→ **Your instructions**:
Every line below is to be copied exactly, with the pictures left out.

→ **Source material**:
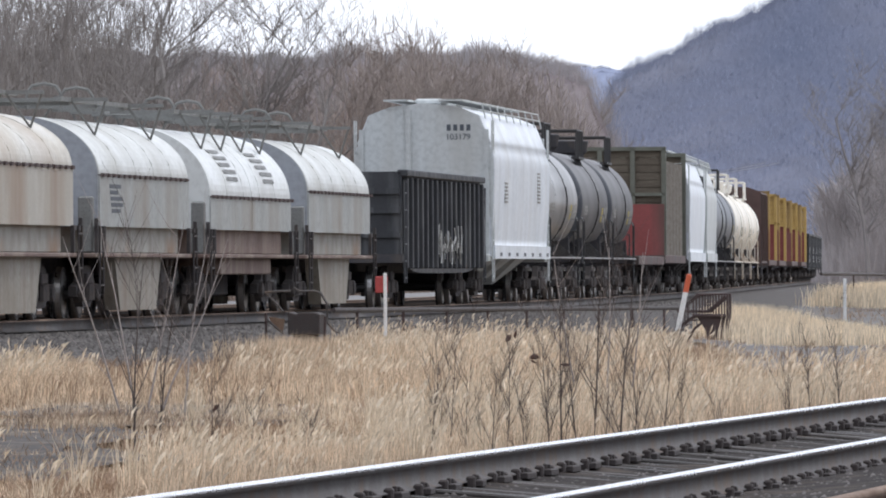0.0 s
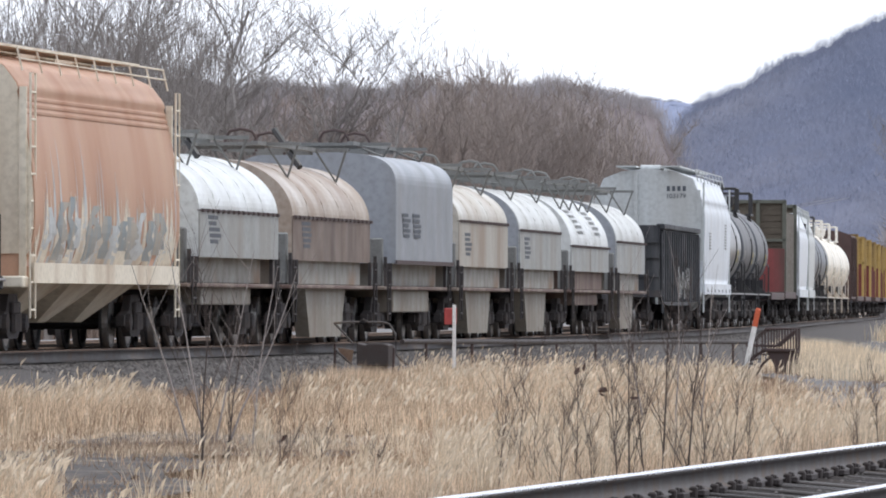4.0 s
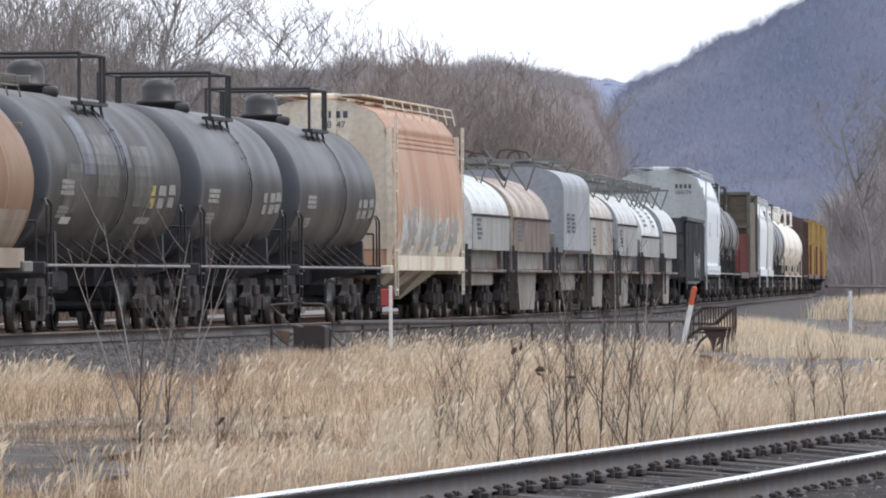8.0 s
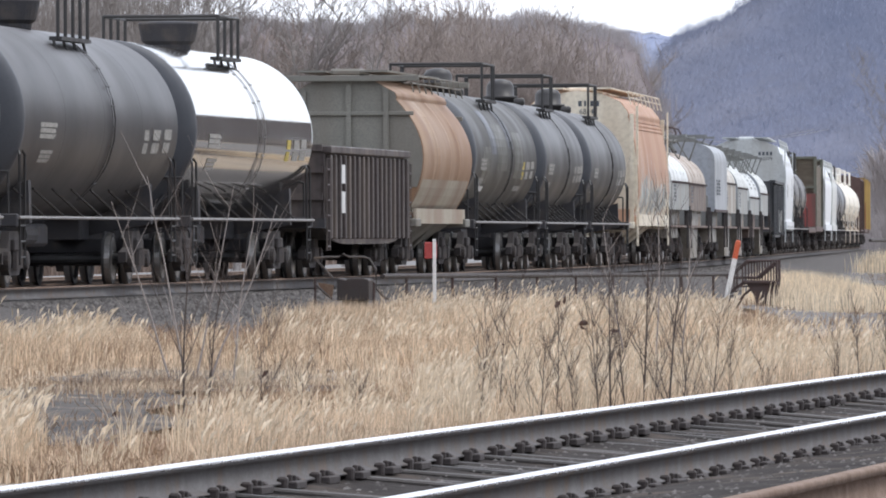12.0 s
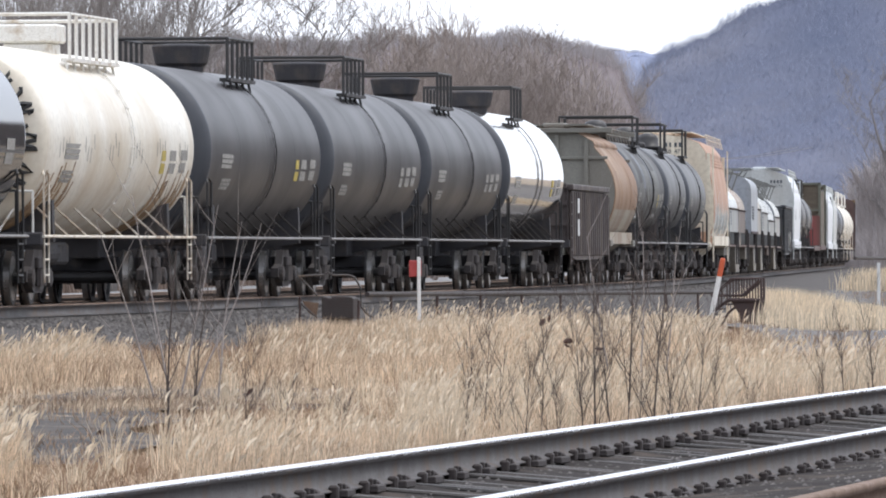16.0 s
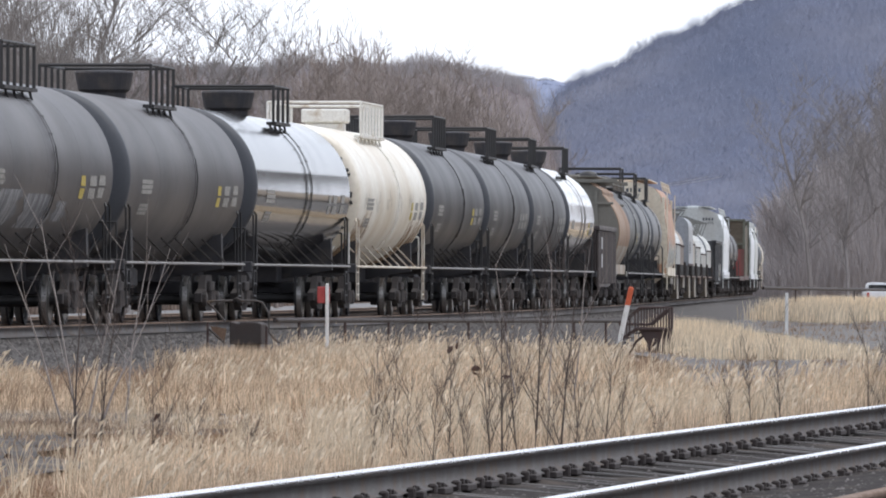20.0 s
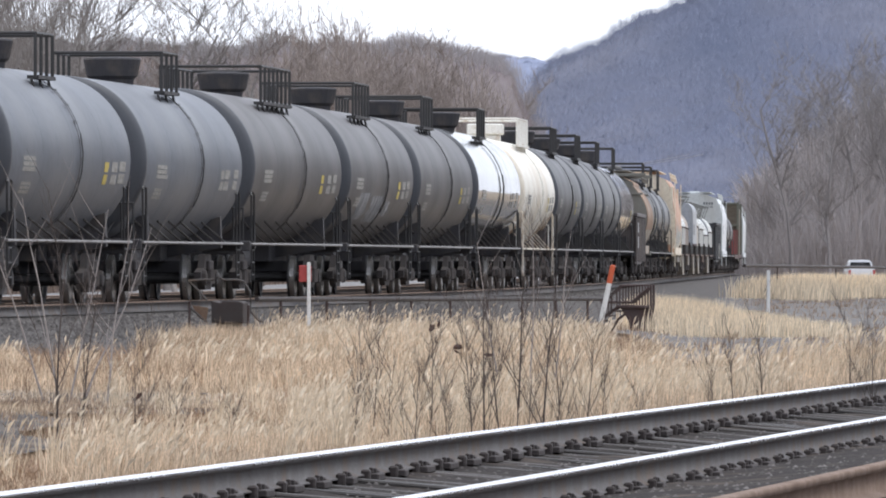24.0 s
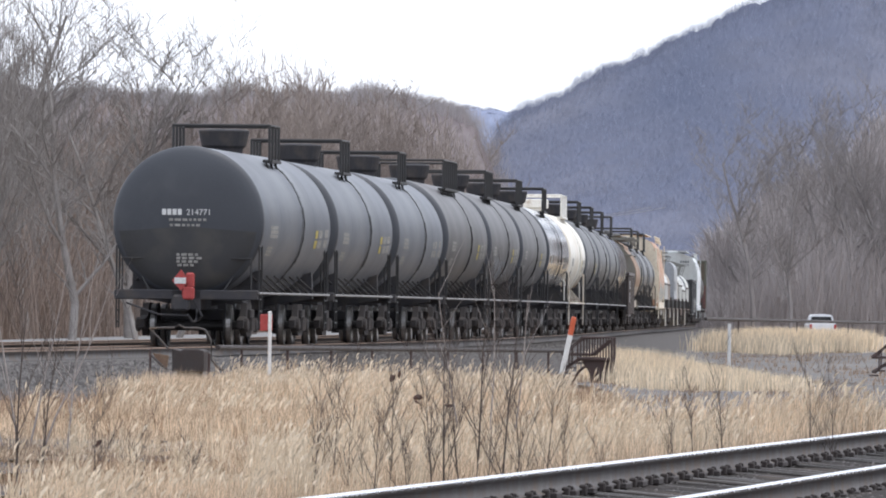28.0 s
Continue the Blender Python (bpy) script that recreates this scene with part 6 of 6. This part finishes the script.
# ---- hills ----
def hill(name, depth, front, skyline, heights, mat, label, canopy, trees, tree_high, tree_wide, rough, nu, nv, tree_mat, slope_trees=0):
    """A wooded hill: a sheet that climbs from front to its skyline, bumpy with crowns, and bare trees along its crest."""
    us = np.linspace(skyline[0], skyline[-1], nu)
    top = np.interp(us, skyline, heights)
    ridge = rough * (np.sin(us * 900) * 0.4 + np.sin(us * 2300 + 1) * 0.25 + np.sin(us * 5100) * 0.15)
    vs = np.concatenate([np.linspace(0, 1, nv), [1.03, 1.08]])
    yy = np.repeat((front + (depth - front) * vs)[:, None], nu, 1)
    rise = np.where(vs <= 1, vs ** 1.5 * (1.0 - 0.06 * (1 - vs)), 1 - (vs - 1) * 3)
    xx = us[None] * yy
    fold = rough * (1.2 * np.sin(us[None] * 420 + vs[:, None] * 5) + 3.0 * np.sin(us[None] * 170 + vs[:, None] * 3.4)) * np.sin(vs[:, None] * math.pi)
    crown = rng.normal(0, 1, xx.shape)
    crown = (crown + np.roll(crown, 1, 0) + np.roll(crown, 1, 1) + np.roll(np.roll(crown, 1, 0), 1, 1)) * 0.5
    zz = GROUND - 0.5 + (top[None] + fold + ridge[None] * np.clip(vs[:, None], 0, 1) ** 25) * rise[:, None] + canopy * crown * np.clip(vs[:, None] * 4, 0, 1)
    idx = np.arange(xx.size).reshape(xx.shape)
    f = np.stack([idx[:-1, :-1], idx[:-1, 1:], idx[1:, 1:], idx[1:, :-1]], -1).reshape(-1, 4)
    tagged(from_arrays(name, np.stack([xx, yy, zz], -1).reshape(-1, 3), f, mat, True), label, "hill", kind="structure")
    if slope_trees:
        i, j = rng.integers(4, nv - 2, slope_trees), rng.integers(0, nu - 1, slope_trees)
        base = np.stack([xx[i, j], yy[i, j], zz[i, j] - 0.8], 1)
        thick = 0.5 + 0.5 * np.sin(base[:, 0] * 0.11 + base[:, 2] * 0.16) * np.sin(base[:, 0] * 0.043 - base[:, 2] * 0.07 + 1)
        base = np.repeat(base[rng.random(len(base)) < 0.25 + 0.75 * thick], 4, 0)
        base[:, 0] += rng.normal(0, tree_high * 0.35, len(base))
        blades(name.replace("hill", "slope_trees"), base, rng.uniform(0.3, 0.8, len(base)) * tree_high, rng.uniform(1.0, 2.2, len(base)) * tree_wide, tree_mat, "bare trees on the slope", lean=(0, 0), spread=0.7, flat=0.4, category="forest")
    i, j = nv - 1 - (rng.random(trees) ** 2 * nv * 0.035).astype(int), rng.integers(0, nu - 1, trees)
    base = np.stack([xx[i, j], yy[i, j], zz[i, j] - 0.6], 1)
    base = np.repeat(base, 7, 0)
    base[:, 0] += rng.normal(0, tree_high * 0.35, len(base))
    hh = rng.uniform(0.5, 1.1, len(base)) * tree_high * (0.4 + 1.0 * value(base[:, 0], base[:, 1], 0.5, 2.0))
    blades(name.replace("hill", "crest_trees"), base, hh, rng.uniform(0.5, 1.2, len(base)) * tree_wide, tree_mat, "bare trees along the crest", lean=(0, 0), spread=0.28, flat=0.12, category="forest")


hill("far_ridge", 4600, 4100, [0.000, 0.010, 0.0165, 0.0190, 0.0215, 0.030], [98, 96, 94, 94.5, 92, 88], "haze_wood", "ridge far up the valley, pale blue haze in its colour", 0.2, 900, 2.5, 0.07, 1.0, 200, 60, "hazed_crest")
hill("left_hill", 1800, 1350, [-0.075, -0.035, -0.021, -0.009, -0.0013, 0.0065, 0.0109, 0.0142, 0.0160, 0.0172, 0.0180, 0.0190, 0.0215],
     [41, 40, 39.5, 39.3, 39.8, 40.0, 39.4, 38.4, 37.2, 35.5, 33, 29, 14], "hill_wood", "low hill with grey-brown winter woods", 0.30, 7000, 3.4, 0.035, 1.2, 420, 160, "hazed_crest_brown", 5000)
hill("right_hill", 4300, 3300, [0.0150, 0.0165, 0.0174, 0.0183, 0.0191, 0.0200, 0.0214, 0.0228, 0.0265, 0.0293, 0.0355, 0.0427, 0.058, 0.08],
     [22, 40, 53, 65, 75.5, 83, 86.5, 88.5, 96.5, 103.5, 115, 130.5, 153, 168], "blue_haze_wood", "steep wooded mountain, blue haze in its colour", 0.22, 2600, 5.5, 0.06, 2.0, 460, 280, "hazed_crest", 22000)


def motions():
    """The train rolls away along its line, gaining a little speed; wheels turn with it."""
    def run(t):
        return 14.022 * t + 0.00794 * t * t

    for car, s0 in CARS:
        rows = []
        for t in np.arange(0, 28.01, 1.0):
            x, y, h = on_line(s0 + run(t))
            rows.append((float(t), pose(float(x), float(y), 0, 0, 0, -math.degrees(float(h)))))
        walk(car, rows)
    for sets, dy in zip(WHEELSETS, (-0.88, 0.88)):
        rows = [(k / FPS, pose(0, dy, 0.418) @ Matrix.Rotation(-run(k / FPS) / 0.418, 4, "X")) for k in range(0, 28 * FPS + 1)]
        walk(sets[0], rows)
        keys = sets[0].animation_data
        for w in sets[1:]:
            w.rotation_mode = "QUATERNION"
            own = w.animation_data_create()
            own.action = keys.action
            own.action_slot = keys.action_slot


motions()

→ **Answer below**:
0.0 s
4.0 s
8.0 s
12.0 s
16.0 s
20.0 s
24.0 s
28.0 s
Continue the Blender Python (bpy) script that recreates this scene with part 6 of 6. This part finishes the script.
# ---- hills ----
def hill(name, depth, front, skyline, heights, mat, label, canopy, trees, tree_high, tree_wide, rough, nu, nv, tree_mat, slope_trees=0):
    """A wooded hill: a sheet that climbs from front to its skyline, bumpy with crowns, and bare trees along its crest."""
    us = np.linspace(skyline[0], skyline[-1], nu)
    top = np.interp(us, skyline, heights)
    ridge = rough * (np.sin(us * 900) * 0.4 + np.sin(us * 2300 + 1) * 0.25 + np.sin(us * 5100) * 0.15)
    vs = np.concatenate([np.linspace(0, 1, nv), [1.03, 1.08]])
    yy = np.repeat((front + (depth - front) * vs)[:, None], nu, 1)
    rise = np.where(vs <= 1, vs ** 1.5 * (1.0 - 0.06 * (1 - vs)), 1 - (vs - 1) * 3)
    xx = us[None] * yy
    fold = rough * (1.2 * np.sin(us[None] * 420 + vs[:, None] * 5) + 3.0 * np.sin(us[None] * 170 + vs[:, None] * 3.4)) * np.sin(vs[:, None] * math.pi)
    crown = rng.normal(0, 1, xx.shape)
    crown = (crown + np.roll(crown, 1, 0) + np.roll(crown, 1, 1) + np.roll(np.roll(crown, 1, 0), 1, 1)) * 0.5
    zz = GROUND - 0.5 + (top[None] + fold + ridge[None] * np.clip(vs[:, None], 0, 1) ** 25) * rise[:, None] + canopy * crown * np.clip(vs[:, None] * 4, 0, 1)
    idx = np.arange(xx.size).reshape(xx.shape)
    f = np.stack([idx[:-1, :-1], idx[:-1, 1:], idx[1:, 1:], idx[1:, :-1]], -1).reshape(-1, 4)
    tagged(from_arrays(name, np.stack([xx, yy, zz], -1).reshape(-1, 3), f, mat, True), label, "hill", kind="structure")
    if slope_trees:
        i, j = rng.integers(4, nv - 2, slope_trees), rng.integers(0, nu - 1, slope_trees)
        base = np.stack([xx[i, j], yy[i, j], zz[i, j] - 0.8], 1)
        thick = 0.5 + 0.5 * np.sin(base[:, 0] * 0.11 + base[:, 2] * 0.16) * np.sin(base[:, 0] * 0.043 - base[:, 2] * 0.07 + 1)
        base = np.repeat(base[rng.random(len(base)) < 0.25 + 0.75 * thick], 4, 0)
        base[:, 0] += rng.normal(0, tree_high * 0.35, len(base))
        blades(name.replace("hill", "slope_trees"), base, rng.uniform(0.3, 0.8, len(base)) * tree_high, rng.uniform(1.0, 2.2, len(base)) * tree_wide, tree_mat, "bare trees on the slope", lean=(0, 0), spread=0.7, flat=0.4, category="forest")
    i, j = nv - 1 - (rng.random(trees) ** 2 * nv * 0.035).astype(int), rng.integers(0, nu - 1, trees)
    base = np.stack([xx[i, j], yy[i, j], zz[i, j] - 0.6], 1)
    base = np.repeat(base, 7, 0)
    base[:, 0] += rng.normal(0, tree_high * 0.35, len(base))
    hh = rng.uniform(0.5, 1.1, len(base)) * tree_high * (0.4 + 1.0 * value(base[:, 0], base[:, 1], 0.5, 2.0))
    blades(name.replace("hill", "crest_trees"), base, hh, rng.uniform(0.5, 1.2, len(base)) * tree_wide, tree_mat, "bare trees along the crest", lean=(0, 0), spread=0.28, flat=0.12, category="forest")


hill("far_ridge", 4600, 4100, [0.000, 0.010, 0.0165, 0.0190, 0.0215, 0.030], [98, 96, 94, 94.5, 92, 88], "haze_wood", "ridge far up the valley, pale blue haze in its colour", 0.2, 900, 2.5, 0.07, 1.0, 200, 60, "hazed_crest")
hill("left_hill", 1800, 1350, [-0.075, -0.035, -0.021, -0.009, -0.0013, 0.0065, 0.0109, 0.0142, 0.0160, 0.0172, 0.0180, 0.0190, 0.0215],
     [41, 40, 39.5, 39.3, 39.8, 40.0, 39.4, 38.4, 37.2, 35.5, 33, 29, 14], "hill_wood", "low hill with grey-brown winter woods", 0.30, 7000, 3.4, 0.035, 1.2, 420, 160, "hazed_crest_brown", 5000)
hill("right_hill", 4300, 3300, [0.0150, 0.0165, 0.0174, 0.0183, 0.0191, 0.0200, 0.0214, 0.0228, 0.0265, 0.0293, 0.0355, 0.0427, 0.058, 0.08],
     [22, 40, 53, 65, 75.5, 83, 86.5, 88.5, 96.5, 103.5, 115, 130.5, 153, 168], "blue_haze_wood", "steep wooded mountain, blue haze in its colour", 0.22, 2600, 5.5, 0.06, 2.0, 460, 280, "hazed_crest", 22000)


def motions():
    """The train rolls away along its line, gaining a little speed; wheels turn with it."""
    def run(t):
        return 14.022 * t + 0.00794 * t * t

    for car, s0 in CARS:
        rows = []
        for t in np.arange(0, 28.01, 1.0):
            x, y, h = on_line(s0 + run(t))
            rows.append((float(t), pose(float(x), float(y), 0, 0, 0, -math.degrees(float(h)))))
        walk(car, rows)
    for sets, dy in zip(WHEELSETS, (-0.88, 0.88)):
        rows = [(k / FPS, pose(0, dy, 0.418) @ Matrix.Rotation(-run(k / FPS) / 0.418, 4, "X")) for k in range(0, 28 * FPS + 1)]
        walk(sets[0], rows)
        keys = sets[0].animation_data
        for w in sets[1:]:
            w.rotation_mode = "QUATERNION"
            own = w.animation_data_create()
            own.action = keys.action
            own.action_slot = keys.action_slot


motions()